In Widmaier, the Supreme Court explicitly addressed the question "whether the double jeopardy clause of the federal and state constitutions bars the State from appealing defendant's acquittal of the refusal charge." Id. at 481. The Court held that, even though "legally incorrect," id. at 501, a determination made by the municipal court that the defendant did not refuse to take the breath test was "a resolution based at least in part on factual findings." Id. at 500. Therefore, the Court held that the State's appeals were barred by double jeopardy principles. Id. at 501.
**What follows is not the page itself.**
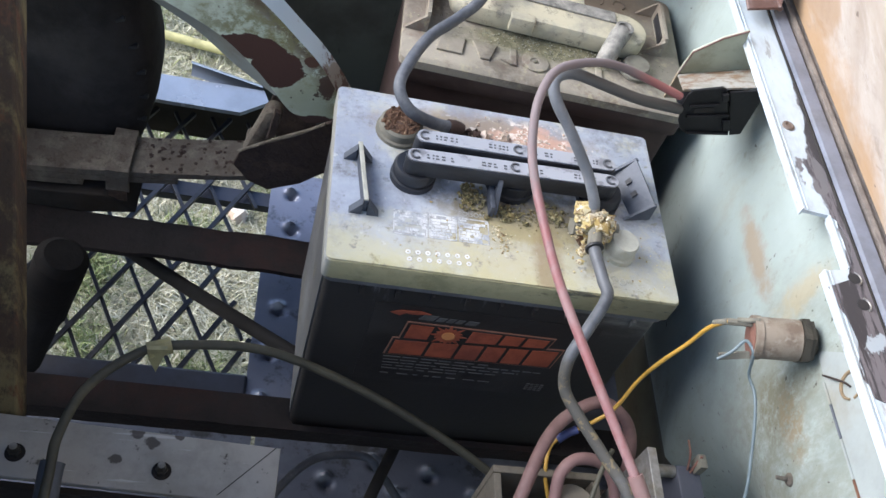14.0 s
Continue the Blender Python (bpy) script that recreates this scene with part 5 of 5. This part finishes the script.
# cream vent cover with tabs
b = nb()
prism(b, stadium(-0.065, -0.004, 0.075, -0.008, 0.0215, 12), H2 + 0.0005, H2 + 0.020, 2, BM, bevel=0.004)
vent = part("vent_cover", b, CREAM, rb, "long cream plastic vent cover with round ends", True)
b = nb()
prism(b, [(-0.055, 0.0125), (0.066, 0.009), (0.066, -0.006), (-0.055, 0.000)], H2 + 0.0202, H2 + 0.0222, 2, BM, bevel=0.0006)
part("cover_top", b, VENTTOP, vent, "dusty grey inset top")
for x, y in ((-0.022, -0.0280), (0.026, 0.0150)):
    b = nb()
    box(b, x - 0.011, x + 0.011, y - 0.004, y + 0.006, H2 + 0.006, H2 + 0.0215, BM, 0.0015)
    part("tab", b, CREAM, vent, "", True)
b = nb()
tube(b, [BM @ Vector(p) for p in ((0.070, -0.018, H2 + 0.019), (0.066, -0.026, H2 + 0.020), (0.061, -0.036, H2 + 0.014), (0.058, -0.044, H2 + 0.004))], 0.0088, 14, 6, 0.12)
part("filler_elbow", b, VENTTOP, rb, "dusty cream filler elbow", True)
b = nb()
lathe(b, (0.071, -0.017, H2 + 0.0205), [(0.0085, 0), (0.0085, 0.0065), (0.0058, 0.0068), (0.0050, 0.0030)], 20, BM)
part("filler_nipple", b, VENTTOP, rb, "", True)
post_cap(-0.075, 0.045, 0.0128, 0.007, LID2, "terminal_boss", "", rb, BM, H2)
post_cap(0.0875, -0.0425, 0.0125, 0.010, CAPDUST, "terminal_boss", "dusty round cap", rb, BM, H2)
# lugs
for s, x, y0, y1 in ((-1, -0.106, -0.050, 0.018), (1, 0.115, -0.012, 0.048)):
    b = nb()
    prism(b, [(y0, 0.0), (y1, 0.0), (y1 - 0.004, 0.018), (y0 + 0.004, 0.018)], 0.0, 0.0028, 0, BM @ Matrix.Translation((x, 0, H2 + 0.0003)))
    part("lifting_lug", b, LID2, rb, "dusty upright lifting lug")
    for y in (y0, y1 - 0.0025):
        b = nb()
        prism(b, [(0.0, 0.0), (-0.017, 0.0), (0.0, 0.0165)], y, y + 0.0025, 1, BM @ Matrix.Translation((x, 0, H2 + 0.0003)))
        part("lug_gusset", b, LID2, rb)
    if s > 0:
        b = nb()
        box(b, x - 0.0010, x - 0.0001, y0 + 0.012, y1 - 0.012, H2 + 0.004, H2 + 0.013, BM)
        part("lug_slot", b, MARK, rb)
# raised maker's mark as plain blocks
for x0, x1, kind_ in ((-0.094, -0.069, 0), (-0.063, -0.040, 1), (-0.037, -0.023, 2), (0.017, 0.036, 0), (0.040, 0.056, 2)):
    b = nb()
    y0, y1 = -0.070, -0.049
    if kind_ == 0:
        pts = [(x0, y0), (x1 - 0.003, y0), (x1, y1), (x0 + 0.003, y1)]
    elif kind_ == 1:
        pts = [(x0, y1), (x1, y1), ((x0 + x1) / 2 + 0.004, y0), ((x0 + x1) / 2 - 0.004, y0)]
    else:
        pts = [(x0, y0 + 0.004), (x0 + 0.008, y0), (x1, y0), (x1, y1), (x1 - 0.006, y1), (x1 - 0.006, y0 + 0.006)]
    prism(b, pts, H2 + 0.0002, H2 + 0.0022, 2, BM, bevel=0.0005)
    part("raised_block", b, LID2, rb)
b = nb()
lathe(b, (-0.006, -0.0595, H2 + 0.0002), [(0.0125, 0), (0.0125, 0.0016), (0.0112, 0.0022), (0.0045, 0.0022), (0.0038, 0.0012)], 28, BM)
part("raised_disc", b, LID2, rb, "raised round mark", True)
b = nb()
lathe(b, (-0.006, -0.0595, H2 + 0.0016), [(0.0022, 0), (0.0022, 0.001), (0.0012, 0.0016)], 12, BM)
part("disc_pip", b, CAPDUST, rb, "", True)
b = nb()
for i in range(9):
    x = -0.035 + i * 0.0085
    box(b, x, x + 0.0045, 0.052, 0.060, H2 + 0.0002, H2 + 0.0005, BM)
for x in (0.060, 0.082):
    tube(b, [BM @ Vector((x + 0.006 * math.cos(a), 0.052 + 0.006 * math.sin(a), H2 + 0.0006)) for a in [radians(-60 + 40 * q) for q in range(7)]], 0.0007, 5, 3)
tagged(part("scratch", b, DULLBROWN, rb, "scratched unreadable marks"), kind="stuff")
b = lumps(nb(), [tuple(BM @ Vector((rng.gauss(0.02, 0.05), rng.gauss(-0.036, 0.007), H2 + 0.0006))) + (rng.uniform(0.0002, 0.0008),) for i in range(420)], rng, 0.5)
tagged(part("grit", b, GRIT, None, "", True), "loose grit along the vent cover of the battery", "grit", kind="stuff")

# ---- cables ----
cab = thing("battery_cable", (0.07, 0.2, H), "dusty grey cable joining the two batteries", "cable", "battery cables")
b = nb()
C1 = [(0.1258, 0.316, 0.290), (0.1235, 0.303, 0.290), (0.111, 0.264, 0.290), (0.088, 0.231, 0.290), (0.064, 0.196, 0.295), (0.048, 0.161, 0.295), (0.042, 0.139, 0.290), (0.052, 0.127, 0.280), (0.072, 0.130, 0.268), (0.088, 0.134, 0.2625)]
tube(b, C1, 0.0047, 14, 8, 0.05)
part("sheath", b, CABLEGREY, cab, "", True)
b = nb()
tube(b, [(0.1256, 0.314, 0.290), (0.1265, 0.328, 0.2905), (0.1285, 0.340, 0.286), (0.130, 0.346, 0.272)], 0.0066, 14, 5, 0.5)
lumps(b, [(0.127 + rng.gauss(0, 0.003), 0.333 + rng.gauss(0, 0.006), 0.2885 + rng.gauss(0, 0.002), rng.uniform(0.0018, 0.0040)) for i in range(22)], rng, 0.7)
lug = part("terminal_lug", b, VERDI, cab, "terminal lug crusted with green verdigris", True)
b = nb()
lathe(b, (0.130, 0.346, 0.2548), [(0.0075, 0), (0.0075, 0.022), (0.0062, 0.030), (0.003, 0.034)], 14)
part("post", b, CRUDRUST, lug, "", True)
b = nb()
box(b, 0.133, 0.140, 0.302, 0.309, 0.2768, 0.2785, bevel=0.0004)
tagged(part("paper_scrap", b, PRINT), "small white paper scrap by the green cable lug", "paper scrap")
b = nb()
tube(b, [(0.086, 0.1338, 0.2628), (0.093, 0.1355, 0.2605), (0.098, 0.136, 0.2585)], 0.0056, 12, 6, 0.5)
lumps(b, [(0.097 + rng.gauss(0, 0.006), 0.135 + rng.gauss(0, 0.003), 0.256 + rng.gauss(0, 0.0025), rng.uniform(0.001, 0.0032)) for i in range(36)], rng, 0.9)
part("terminal_lug", b, RUSTDARK, cab, "rusted terminal lug", True)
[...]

Here, it is evident that the trial judge's decision is based upon a finding that the evidence was insufficient to support a conviction of defendant for refusal, rather than a dismissal of the charge for any procedural reasons. The State's appeal is therefore barred by double jeopardy principles.

Affirmed.

1 Rule 2:3-1 identifies those circumstances in criminal actions in which the State may appeal or seek leave to appeal. "All of the judgments and orders included in this rule as appealable have been expressly held not to implicate double jeopardy concerns." Pressler & Verniero, Current N.J. Court Rules, comment 1 on R. 2:3-1 (2013). None of these circumstances apply to the State's appeal here.